Here is the first analysis of actual documents with the mathematical models discussed previously. I've taken my first document as the Gospel of Mark and the second as the Gospel of Matthew, using the word clouds linked here.
The short version of the results
Shared Word Estimate 77%
Shared Emphasis Estimate 69%*
* The originally listed number of 57% had some problems where, for word
pairs with large differences, the shared word value might be less than
the smaller of the two numbers or even negative. The recalculated number given above should be a
more solid reflection of what is shared between the two documents, as it simply uses the lesser of the two values, which is never lower than 0.
In the notes on the Shared Emphasis Estimate, I'll mention some other
things that the statistical analysis shows: with the breakdown done at
this level, you can do more than estimate how much is shared. You can also identify where the
Notes on the Shared Word Estimate
Mark is a shorter document and has 48 words included in the high-frequency word list, which is limited to words that would make at least a 1% difference in the total as discussed previously. Of those 48 words, 37 are also in Matthew's high-use words list calculated in the same way. So 37/48 = 77%, rounded to the nearest whole number. (Since the percentages involved are already effectively rounded by the exclusion of low-frequency words that would chip away at the percentage, I don't think a lot of decimal points are significant in the analysis.)
Notes on the Shared Emphasis Estimate
When it comes to the detail matching on emphasis, the two highest-frequency words are the same between the two documents: "Jesus" and "man". Matthew's list is broader. It contains 53 words in the high-frequency list. So words are generally lower-frequency in Matthew than they are in Mark. This raises a question about the method, whether some sort of adjustment is in order for the relative length of the lists. It's worth considering, but my first thought is that if we're measuring relative emphasis, and the relative emphasis were the same between documents, then the word frequency lists would be the same between the documents. So my first inclination is not to adjust for different list lengths, but to consider that difference as part of an accurate reflection that the two documents have a somewhat different emphasis.
The emphasis estimate turns out to yield more information than the originally-intended
measure of how much two documents are alike. It also gives some insight into what exactly is
different. So with that in consideration, the words showing the biggest difference in emphasis are "Jesus" which is emphasized somewhat less in Matthew though it is still by far the most frequent word, then "father" and "heaven" which are used noticeably more in Matthew than in Mark. Those three words account for about 10% points in the emphasis-gap between the documents.
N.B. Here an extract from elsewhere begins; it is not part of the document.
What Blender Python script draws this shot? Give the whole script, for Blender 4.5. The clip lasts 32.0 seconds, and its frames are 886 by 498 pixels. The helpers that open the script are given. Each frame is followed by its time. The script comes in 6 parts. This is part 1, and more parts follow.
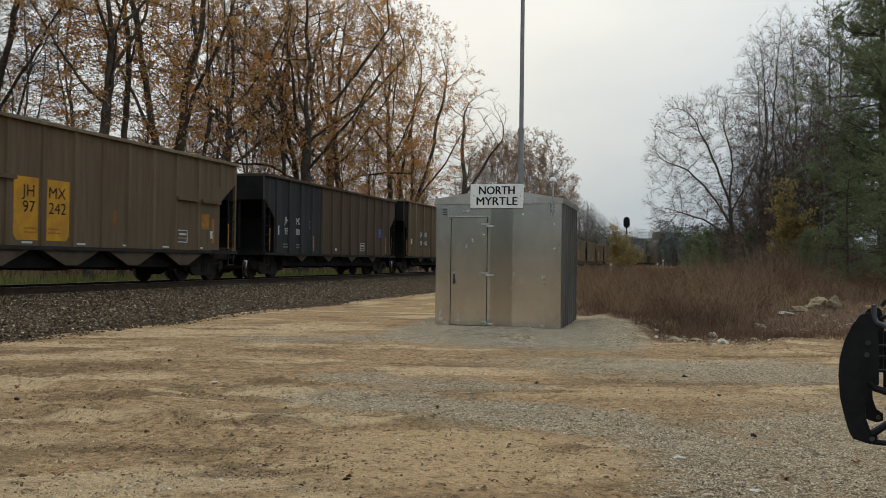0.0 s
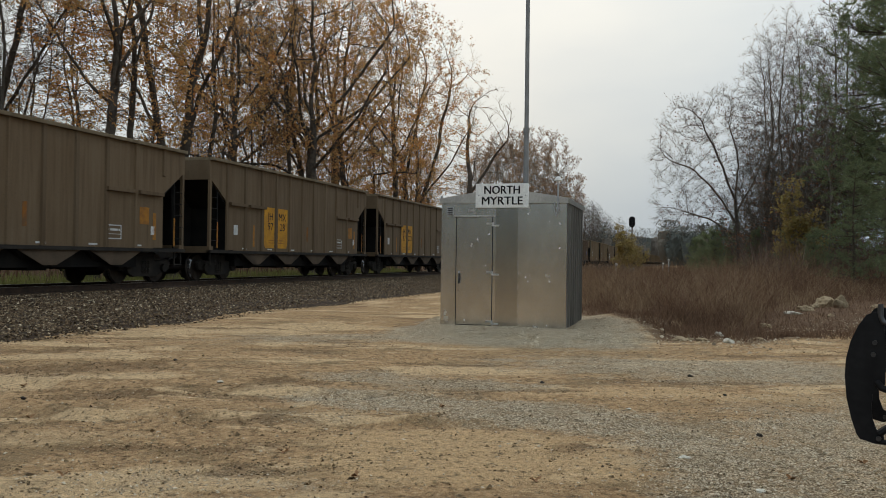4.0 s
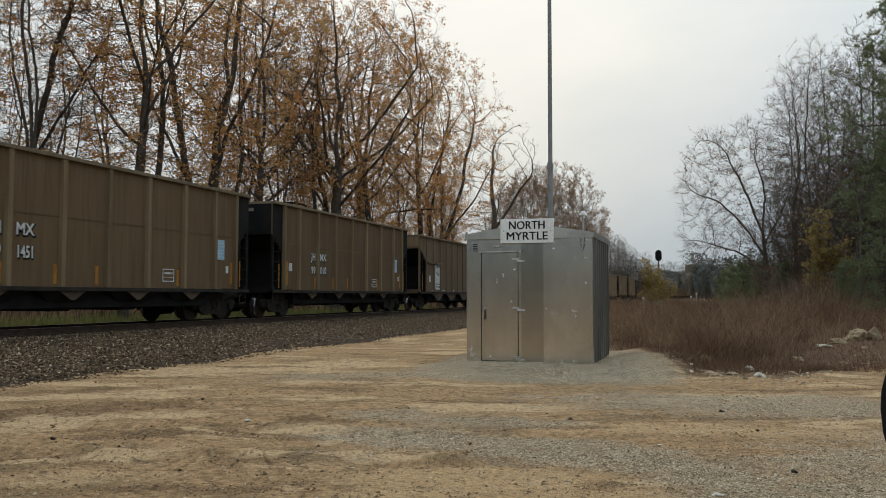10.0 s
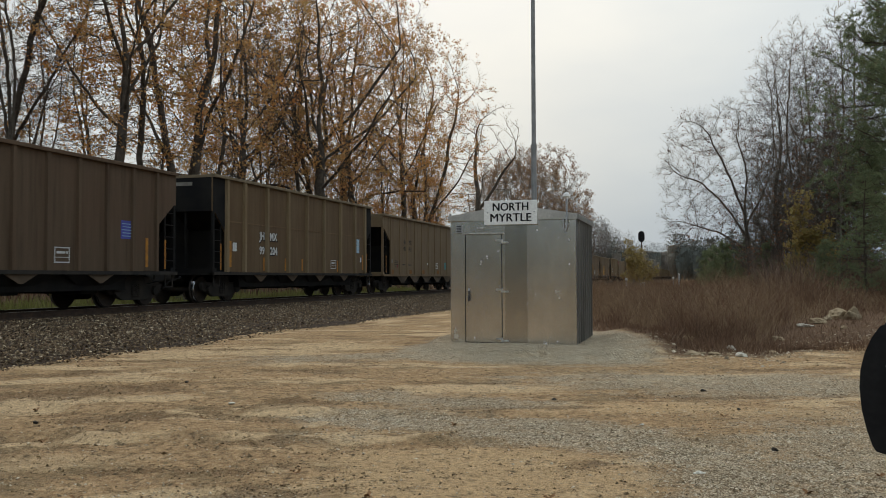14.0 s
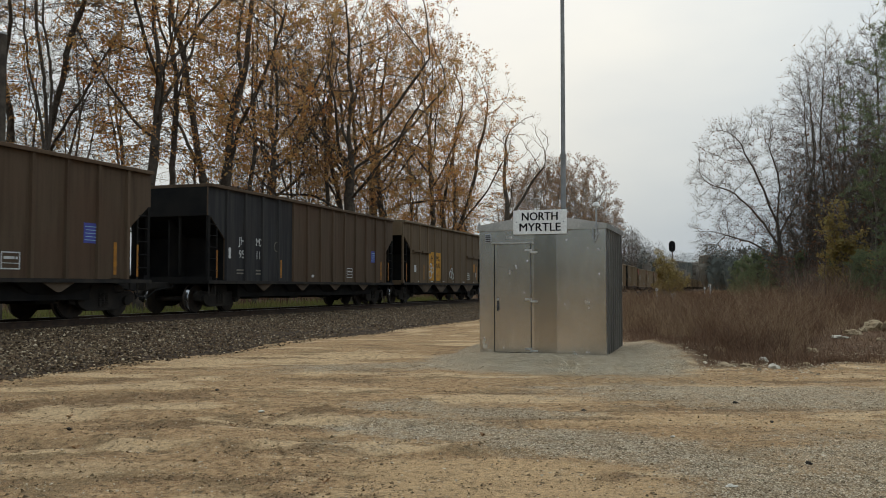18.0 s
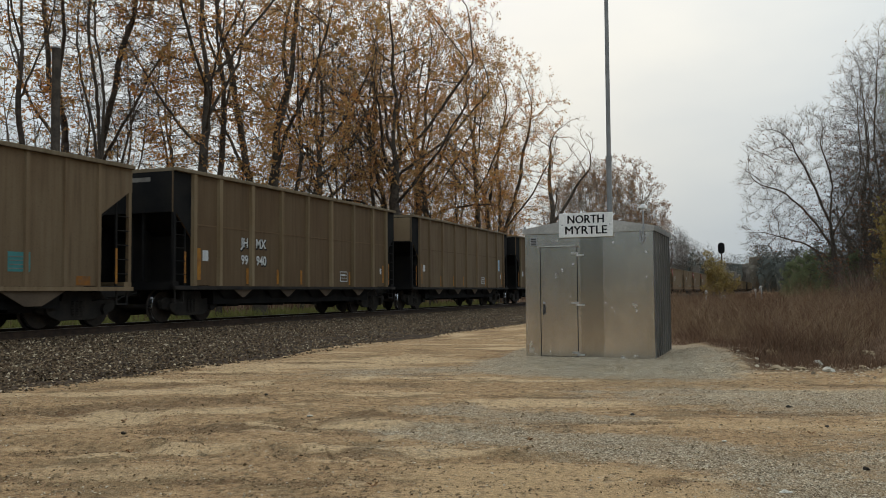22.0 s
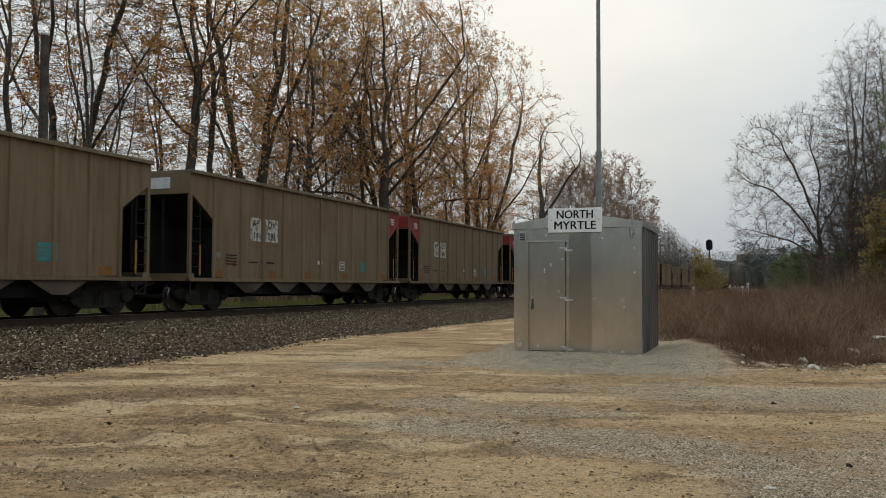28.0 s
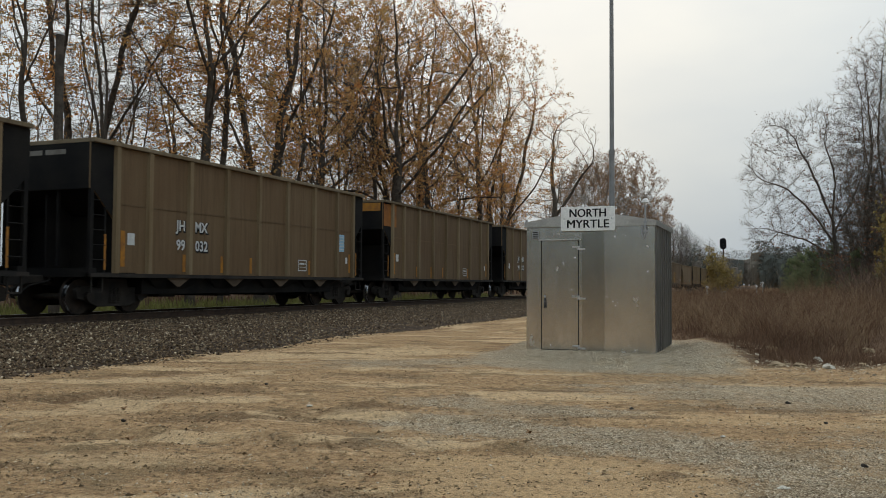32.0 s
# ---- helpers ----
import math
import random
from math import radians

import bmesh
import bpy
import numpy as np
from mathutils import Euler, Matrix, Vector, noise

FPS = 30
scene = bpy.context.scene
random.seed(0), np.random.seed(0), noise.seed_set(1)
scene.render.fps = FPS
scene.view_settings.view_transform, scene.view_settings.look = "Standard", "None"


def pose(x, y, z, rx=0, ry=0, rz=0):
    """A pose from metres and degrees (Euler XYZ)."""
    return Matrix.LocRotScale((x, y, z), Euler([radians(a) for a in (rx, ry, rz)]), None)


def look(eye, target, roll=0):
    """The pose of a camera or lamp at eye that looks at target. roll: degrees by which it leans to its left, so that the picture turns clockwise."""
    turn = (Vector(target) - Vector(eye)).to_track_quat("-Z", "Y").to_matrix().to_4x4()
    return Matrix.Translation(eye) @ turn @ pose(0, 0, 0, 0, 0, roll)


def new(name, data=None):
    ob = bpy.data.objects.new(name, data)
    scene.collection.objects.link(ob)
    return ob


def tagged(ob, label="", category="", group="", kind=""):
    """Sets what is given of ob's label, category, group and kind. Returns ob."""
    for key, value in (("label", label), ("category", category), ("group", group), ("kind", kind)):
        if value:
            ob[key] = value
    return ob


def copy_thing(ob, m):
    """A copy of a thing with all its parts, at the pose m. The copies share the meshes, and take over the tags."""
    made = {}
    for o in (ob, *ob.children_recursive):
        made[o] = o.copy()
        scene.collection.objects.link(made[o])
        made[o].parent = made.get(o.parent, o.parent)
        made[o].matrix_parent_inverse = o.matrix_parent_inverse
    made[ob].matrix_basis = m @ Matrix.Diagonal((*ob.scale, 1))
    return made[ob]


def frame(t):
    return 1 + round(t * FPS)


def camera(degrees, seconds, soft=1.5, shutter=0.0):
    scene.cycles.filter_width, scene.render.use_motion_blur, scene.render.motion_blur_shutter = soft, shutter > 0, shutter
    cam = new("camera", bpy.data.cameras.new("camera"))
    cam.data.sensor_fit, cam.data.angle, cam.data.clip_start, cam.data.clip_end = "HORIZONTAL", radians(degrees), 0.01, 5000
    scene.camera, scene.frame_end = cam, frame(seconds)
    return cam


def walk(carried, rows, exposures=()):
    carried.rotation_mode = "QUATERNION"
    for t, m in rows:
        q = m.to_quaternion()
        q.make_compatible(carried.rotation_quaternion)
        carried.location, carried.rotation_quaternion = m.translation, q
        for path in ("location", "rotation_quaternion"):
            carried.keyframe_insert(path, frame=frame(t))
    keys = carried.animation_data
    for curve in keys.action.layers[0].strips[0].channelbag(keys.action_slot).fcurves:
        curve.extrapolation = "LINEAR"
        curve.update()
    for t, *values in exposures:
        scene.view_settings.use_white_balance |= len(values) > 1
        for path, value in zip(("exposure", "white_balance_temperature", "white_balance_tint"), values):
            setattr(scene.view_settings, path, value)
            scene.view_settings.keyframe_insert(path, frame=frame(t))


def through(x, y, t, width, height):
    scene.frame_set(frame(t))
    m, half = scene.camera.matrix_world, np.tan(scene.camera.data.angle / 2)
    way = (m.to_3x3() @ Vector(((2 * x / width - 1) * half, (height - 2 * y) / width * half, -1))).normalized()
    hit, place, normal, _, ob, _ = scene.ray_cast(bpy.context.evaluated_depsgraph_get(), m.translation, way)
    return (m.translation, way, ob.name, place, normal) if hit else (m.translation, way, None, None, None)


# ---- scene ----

Another significant gap comes from the 11 words on Mark's list but not in Matthew's: around, began, boat, hands, days, sitting, twelve, evil, hear, James, looked. That is not to say those words don't occur in Matthew, but that they don't make the high-frequency words list as they do in Mark.
Any areas which show a difference in emphasis might be worth closer study. I find it interesting that such a practical, ordinary word as "boat" should make the high-frequency list of Mark. The early records we have about Mark say that he was writing about Jesus as told to him by one of the disciples who was a fisherman by trade. The relative emphasis on the "boat" in Mark does not prove that the source of information was a fisherman, but it is consistent with that possibility. It might indicate an area for further research, to see what kinds of information might come to light by taking a closer look at the "boat" references in Mark. The "father" and "heaven" emphasis in Matthew over Mark might also bear a closer look. Other differences (like "around" or "began") seem less promising, though it would still be best to do a quick check of the original texts to make sure that it is just a difference in narration style or something of that sort.